Vous lancez, avec votre compère Sylvain Fort, la collection “Via Appia” aux Éditions Papiers Musique du groupe Humensis. La première question est tout simplement : pourquoi lancer une nouvelle collection de livres ? Quel sera son ADN ?

Nous avons constaté une raréfaction de la parole musicale dans la presse papier et dans le domaine de l’édition. La crise économique qui frappe très sévèrement les différents acteurs culturels en est évidemment l’une des causes. Quand le groupe Humensis nous a proposé de travailler à plusieurs collections, il n’a pas fallu très longtemps pour qu’une ritournelle d’envies nous saisisse. L’une d’elles consiste à donner la parole aux musiciens (collection Grand Socco), l’autre se concentrera sur les villes et la musique (collection Via Toledo) et la troisième, celle que vous évoquez (Via Appia), est une collection ouverte aux musicographes. Ceux qui commentent la musique à distance respectueuse. Voilà pour l’ADN. Le reste est une page blanche.

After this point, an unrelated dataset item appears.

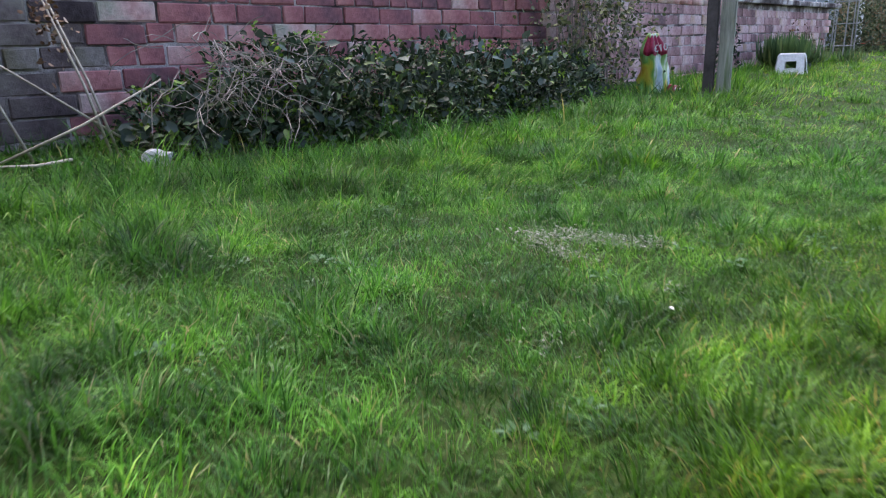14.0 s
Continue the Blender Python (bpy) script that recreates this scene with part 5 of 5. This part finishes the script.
def strap_clump(x, y, n, L, label, flowers=(), seed=0):
    q = np.random.default_rng(seed)
    z = gz(x, y)
    e = base_at("flower_clump", x, y, z, 0, label, "plant", "spring flowers by the wall")
    a = q.uniform(0, 6.28, n)
    P = np.stack([q.normal(0, 0.06, n), q.normal(0, 0.06, n), np.zeros(n)], -1)
    D = np.stack([np.cos(a) * 0.6, np.sin(a) * 0.6, q.uniform(0.6, 1.3, n)], -1)
    part("leaves", joined("leaves", [leaves(P, D, np.stack([np.cos(a), np.sin(a), -0.2 + 0 * a], -1) + 0.01, L * q.uniform(0.6, 1.1, n), BLADE_V * np.array([1, 0.8, 3]), BLADE_F)]), M_STRAP, e)
    for i, (fx, fy, fz, mat) in enumerate(flowers):
        part("flower_stem", tube([(fx * 0.4, fy * 0.4, 0), (fx, fy, fz)], [0.004, 0.003], 5), M_STRAP, e)
        k = 9
        b = np.arange(k) * 0.698
        part("flower", joined("flower", [leaves(np.tile((fx, fy, fz), (k, 1)), np.stack([np.cos(b), np.sin(b), 0.5 + 0 * b], -1), np.tile((0, 0, 1.0), (k, 1)), np.full(k, 0.035))]), mat, e, "small bright flower")


RED = surface("red_petal", [(0.3, (0.50, 0.05, 0.06)), (0.7, (0.65, 0.12, 0.10))], 20, 0.6)
ORANGE = surface("orange_petal", [(0.3, (0.60, 0.20, 0.06)), (0.7, (0.72, 0.34, 0.12))], 20, 0.6)
strap_clump(-3.22, 8.70, 480, 0.38, "dark strap-leaved flower clump by the wall", ((0.05, -0.05, 0.36, ORANGE), (0.10, 0.08, 0.28, RED)), 1)
strap_clump(-3.25, 9.55, 90, 0.28, "strap-leaved plants with red flowers by the wall", ((0.05, 0.15, 0.26, RED),), 2)
strap_clump(-3.10, 10.4, 80, 0.20, "fresh green bulb leaves in the grass", ((0.1, 0.1, 0.20, RED),), 3)
tagged(leaf_mound("twiggy_shrub", -3.38, 9.5, 0.16, 0.45, 0.45, 260, 0.03, leafy("red_brown_leaf", [(0, (0.08, 0.035, 0.03)), (0.7, (0.16, 0.08, 0.06)), (1, (0.28, 0.18, 0.12))]), "bare reddish brown twiggy shrub against the wall", "shrub", 51), group="shrubs along the brick wall")
tagged(leaf_mound("wall_ivy", -3.50, 8.0, 0.07, 0.25, 0.60, 240, 0.035, M_LAUREL, "sparse ivy climbing the brick wall", "ivy", 52), group="shrubs along the brick wall")


def trellis():
    x, y = -3.80, 12.8
    e = base_at("garden_obelisk", x, y, gz(x, y), 25, "tall pale metal plant obelisk in the border", "plant support")
    g = surface("pale_metal", [(0.3, (0.15, 0.15, 0.15)), (0.7, (0.25, 0.25, 0.245))], 20, 0.5, 60, 0.001, metal=0.2)
    for ox, oy in ((-0.13, -0.1), (0.13, -0.1), (-0.13, 0.1), (0.13, 0.1), (0.0, -0.1)):
        part("upright", tube([(ox, oy, -0.03), (ox * 0.9, oy * 0.9, 1.6)], [0.009, 0.008], 6), g, e)
    for h in (0.12, 0.42, 0.72, 1.02, 1.32):
        k = 1 - 0.06 * h
        ring_pts = [(-0.13 * k, -0.1 * k, h), (0.13 * k, -0.1 * k, h), (0.13 * k, 0.1 * k, h), (-0.13 * k, 0.1 * k, h), (-0.13 * k, -0.1 * k, h)]
        part("hoop", tube(ring_pts, [0.006] * 5, 5), g, e)


trellis()


def fence():
    y = 17.4
    e = base_at("board_fence", -5.0, y, gz(-4, y), 0, "tan close-boarded wooden fence at the end of the garden", "fence")
    tan = surface("fence_board", [(0.25, (0.11, 0.068, 0.034)), (0.5, (0.185, 0.12, 0.06)), (0.8, (0.25, 0.18, 0.10))], 3, 0.85, 50, 0.003, rnd=0.5)
    r = random.Random(6)
    base = to_mesh(box_bm(0.128, 0.018, 1.62, (0, 0, 0.80), 0.003), "board")
    base.materials.append(tan)
    for k in range(22):
        ob = new("board", base)
        ob.parent = e
        ob.location = (-1.0 + 0.125 * k, r.uniform(-0.006, 0.006), r.uniform(-0.02, 0.0))
    for h in (0.35, 1.25):
        part("rail", box_bm(2.9, 0.03, 0.07, (0.35, 0.03, h), 0.004), tan, e)
    for k in range(3):
        part("post", box_bm(0.09, 0.09, 1.75, (-0.9 + 1.18 * k, -0.03 if k == 1 else 0.07, 0.85), 0.006), M_WHITEWOOD if k == 1 else tan, e, "pale grey post" if k == 1 else "")


fence()


def barrel():
    x, y = -2.78, 14.2
    e = base_at("water_barrel", x, y, gz(x, y), 0, "dark red and blue plastic barrel with a domed lid", "barrel")
    def lathe(prof, n=28):
        bm = bmesh.new()
        rings = [[bm.verts.new((math.cos(2 * math.pi * k / n) * r, math.sin(2 * math.pi * k / n) * r, h)) for k in range(n)] for r, h in prof]
        for A, B in zip(rings, rings[1:]):
            for k in range(n):
                bm.faces.new((A[k], A[(k + 1) % n], B[(k + 1) % n], B[k]))
        bm.faces.new(rings[-1])
        return bm
    part("body", lathe([(0.20, 0), (0.22, 0.03), (0.23, 0.15), (0.235, 0.28), (0.23, 0.36)]), surface("dark_red_plastic", [(0.3, (0.10, 0.025, 0.03)), (0.7, (0.17, 0.05, 0.05))], 5, 0.5, 60, 0.001), e, smooth=True)
    part("lid", lathe([(0.24, 0.355), (0.245, 0.38), (0.23, 0.46), (0.17, 0.51), (0.03, 0.525)]), surface("dark_blue_plastic", [(0.3, (0.02, 0.025, 0.05)), (0.7, (0.05, 0.06, 0.10))], 5, 0.5, 60, 0.001), e, "dark blue domed lid", smooth=True)


barrel()
leaf_mound("evergreen_bush", -3.55, 14.5, 1.2, 0.8, 1.25, 6500, 0.06, leafy("small_dark_leaf", [(0, (0.020, 0.035, 0.018)), (0.6, (0.05, 0.075, 0.035)), (0.95, (0.09, 0.11, 0.05)), (1, (0.22, 0.22, 0.16))]), "dark evergreen bush with pale speckled leaves by the fence", "bush", 61)


def greenhouse():
    x0, y0, z0 = -7.0, 10.2, 0.0
    e = base_at("greenhouse", x0, y0, z0, 0, "grey glass greenhouse with white bars behind the brick wall", "greenhouse")
    bar = M_WHITEWOOD
    m, nt, b = nodes_of("greenhouse_glass")
    b.inputs["Base Color"].default_value = (0.22, 0.25, 0.27, 1)
    b.inputs["Roughness"].default_value = 0.6
    b.inputs["Specular IOR Level"].default_value = 0.2
    b.inputs["Alpha"].default_value = 0.9
    L, W, H = 7.0, 1.9, 1.25
    for k in range(11):
        yy = L * k / 10
        for xx in (0.0, W):
            part("upright", box_bm(0.035, 0.035, H, (xx, yy, H / 2), 0.004), bar, e)
        for s in (-1, 1):
            part("rafter", tube([(W / 2 + s * W / 2, yy, H), (W / 2, yy, H + 0.55)], [0.018, 0.018], 4), bar, e)
        if k < 10:
            part("pane", box_bm(0.006, L / 10 - 0.04, H - 0.05, (W, yy + L / 20, H / 2), 0.001), m, e, "dull glass pane")
            for s in (-1, 1):
                bm = box_bm(math.hypot(W / 2, 0.55) - 0.05, L / 10 - 0.04, 0.006)
                bmesh.ops.rotate(bm, verts=bm.verts, matrix=Matrix.Rotation(s * math.atan2(0.55, W / 2), 3, "Y"))
                bmesh.ops.translate(bm, verts=bm.verts, vec=(W / 2 + s * W / 4, yy + L / 20, H + 0.275))
                part("pane", bm, m, e, "dull glass pane")
    part("ridge", box_bm(0.05, L, 0.05, (W / 2, L / 2, H + 0.56), 0.006), bar, e)
    part("brace", tube([(W + 0.02, 3.2, 0.1), (W + 0.02, 4.6, 0.98)], [0.016, 0.016], 4), bar, e)
    part("brace", tube([(W + 0.02, 6.2, 0.1), (W + 0.02, 4.8, 0.98)], [0.016, 0.016], 4), bar, e)


greenhouse()
# far border
M_HEATH = leafy("heath", [(0, (0.09, 0.075, 0.08)), (0.6, (0.19, 0.165, 0.17)), (1, (0.30, 0.27, 0.27))])
M_FARHEDGE = leafy("far_hedge_leaf", [(0, (0.015, 0.03, 0.012)), (0.7, (0.04, 0.065, 0.02)), (1, (0.08, 0.11, 0.04))])
for i, (hx, hy, rx, ry, hh, n, mat, lab) in enumerate(((-1.2, 27.5, 1.6, 0.7, 0.55, 1500, M_HEATH, "low grey-purple heather mound in the far border"), (1.2, 28.0, 1.5, 0.7, 0.5, 1500, M_HEATH, "low grey heather mound in the far border"),
        (-0.2, 25.2, 0.7, 0.5, 0.30, 500, M_NETTLE, "low green plant in the far border"), (2.6, 27.0, 0.9, 0.6, 0.45, 700, M_FARHEDGE, "dark green plant in the far border"))):
    tagged(leaf_mound("border_plant", hx, hy, rx, ry, hh, n, 0.12, mat, lab, "plant", 70 + i), group="plants in the far border")
for i in range(7):
    hx = -6.0 + 2.6 * i
    tagged(leaf_mound("hedge_bush", hx, 30.5, 1.9, 1.0, 2.2, 1500, 0.22, M_FARHEDGE, "dense dark green hedge at the far end of the garden", "hedge", 80 + i, hollow=0.8), group="far hedge")
ob = thing("tree_stump", to_mesh(tube([(0, 0, -0.05), (0, 0, 0.3), (0.05, 0, 1.4)], [0.22, 0.17, 0.14], 12, 2, 0.08), "tree_stump", True), M_BARK, "dark bare trunk in the far border", "tree trunk")
ob.location = (2.6, 24.6, gz(2.6, 24.6))
for sx, sy in ((-2.45, 19.0), (-0.9, 20.0)):
    ob = base_at("garden_stake", sx, sy, gz(sx, sy) - 0.03, 0, "pale blue-grey stake in the far lawn", "stake")
    part("shaft", box_bm(0.05, 0.03, 1.1, (0, 0, 0.55), 0.004), M_WHITEWOOD, ob)


# ---- bits on the lawn ----
def dry_leaf(x, y, s, mat, label, name="dry_leaf"):
    v = [Vector(p) * s for p in LEAF_V.tolist()]
    bm = bmesh.new()
    for off in (0, -0.0012):
        vs = [bm.verts.new((p.x, p.y, p.z * 2.5 + off)) for p in v]
        for f in LEAF_F:
            bm.faces.new([vs[k] for k in f])
    ob = thing(name, to_mesh(bm, name), mat, label, "leaf", "bits lying on the lawn")
    ob.matrix_world = pose(x, y, gz(x, y) + float(bumps(x, y)) + 0.035, 10, -20, x * 300)


M_DRYLEAF = surface("dry_leaf", [(0.3, (0.10, 0.06, 0.05)), (0.7, (0.24, 0.16, 0.14))], 40, 0.8)
dry_leaf(1.06, 0.32, 0.015, M_DRYLEAF, "curled brown dry leaf on the lawn")
dry_leaf(1.00, 0.87, 0.02, surface("purple_leaf", [(0.3, (0.07, 0.035, 0.045)), (0.7, (0.14, 0.075, 0.08))], 40, 0.7), "small dark purple leaf in the grass")
dry_leaf(0.30, 1.92, 0.03, M_DRYLEAF, "small brown leaf in the grass")
dry_leaf(-1.27, 2.29, 0.011, M_WHITEWOOD, "small white feather in the grass", "feather")
dry_leaf(-2.5, 2.42, 0.03, M_LICHEN, "pale flat stone chip in the grass", "stone_chip")


def dry_tufts():
    """Bleached grass between and beside the slabs."""
    ch = []
    for cx, cy, r, n in ((-0.50, 0.66, 0.09, 500), (-0.38, 0.82, 0.06, 260), (-0.30, 0.55, 0.07, 260), (-0.62, 0.72, 0.06, 260), (-0.36, 1.05, 0.05, 160), (-0.28, 0.40, 0.06, 200)):
        x, y = RNG.normal(cx, r, n), RNG.normal(cy, r * 0.7, n)
        keep = ~slab_inside(x, y, -0.01)
        x, y = x[keep], y[keep]
        n = len(x)
        ch.append(blades(x, y, RNG.uniform(0.02, 0.05, n), RNG.uniform(0.0016, 0.003, n), RNG.uniform(0, 6.28, n), RNG.uniform(0.4, 1.5, n), 2))
    thing("dry_grass", joined("dry_grass", ch), leafy("bleached_grass", [(0, (0.10, 0.11, 0.03)), (0.5, (0.24, 0.22, 0.09)), (1, (0.45, 0.40, 0.24))]), "bleached tan grass between the stone slabs", "grass", kind="stuff")


dry_tufts()


def worn_patch():
    """Dry pale grass lying flat where the lawn is worn."""
    ch = []
    for cx, cy, sx, sy, n in ((-1.66, 2.51, 0.035, 0.022, 420), (-1.60, 2.57, 0.04, 0.02, 420), (-1.53, 2.60, 0.03, 0.016, 330), (-1.47, 2.645, 0.022, 0.012, 160), (-1.58, 2.45, 0.045, 0.014, 330), (-1.33, 2.42, 0.012, 0.012, 40), (-1.85, 4.0, 0.16, 0.8, 700), (-2.2, 6.5, 0.22, 1.2, 600), (-2.5, 2.42, 0.04, 0.015, 30), (-1.35, 2.1, 0.03, 0.02, 40), (-1.95, 2.0, 0.04, 0.02, 40)):
        x, y = RNG.normal(cx, sx, n), RNG.normal(cy, sy, n)
        a = RNG.normal(0.2, 0.8, n)
        P = np.stack([x, y, ground_z(x, y) + bumps(x, y) + RNG.uniform(0.008, 0.028, n)], -1)
        D = np.stack([np.cos(a), np.sin(a), RNG.normal(0, 0.15, n)], -1)
        U = np.stack([RNG.normal(0, 0.3, n), RNG.normal(0, 0.3, n), np.ones(n)], -1)
        ch.append(leaves(P, D, U, RNG.uniform(0.004, 0.012, n), BLADE_V * np.array([1, 1.5, 1]), BLADE_F))
    thing("dry_thatch", joined("dry_thatch", ch), leafy("dry_grass", [(0, (0.07, 0.11, 0.04)), (0.5, (0.16, 0.20, 0.12)), (1, (0.36, 0.38, 0.32))]), "flattened pale dry grass on worn lawn", "dry grass", kind="stuff")


worn_patch()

À une époque qui voit le contact avec la musique omniprésent dans notre société ultra-connectée via les réseaux sociaux, les plateformes de streaming, les smartphones, les tablettes. Quelle est la plus-value du livre sur la musique ?

La réponse est dans la question. Ce constat que vous faites est très dichotomique ; il y a le temps de la diffusion, qui est devenu frénétique et roboratif et il y a celui de la réflexion. Le livre est porteur de réflexion car il porte en lui la notion très contemporaine du slow. La lenteur est devenue un luxe. Pour tourner des pages, il faut du temps, du courage, de l’envie. Il faut presque un projet éducatif. Le livre est porteur de cette coquetterie qui aujourd’hui apparaît dans nos vies comme une incongruité. Lire un livre, c’est le plaisir de l’odeur du papier, de son toucher. C’est une fête des sens. C’est la joie d’empiler ces petits objets chez soi. Et pour ceux qui y sont rétifs, il reste les tablettes, les smartphones, les liseuses, qui vous téléchargent des PDF en deux temps trois mouvements.

À qui s’adressent principalement ces titres ? Aux mélomanes avertis ou aux profanes qui débutent dans la découverte de la musique classique ?

À tout le monde ! Le parcours académique de Sylvain Fort donne le tournis. Le mien est plus anémique. Cependant, nous nous accordons sur l’idée d’une collection de sapience douce.

Votre première série de parutions propose 3 titres : “Les 100 maux de l’opéra” de Christophe Rizoud ; “In Memoriam” de Sylvain Fort et “Mozart le visiteur” d'André Tubeuf. Comment avez-vous sélectionné ces trois parutions qui semblent très différentes les unes des autres par leurs sujets et leurs auteurs?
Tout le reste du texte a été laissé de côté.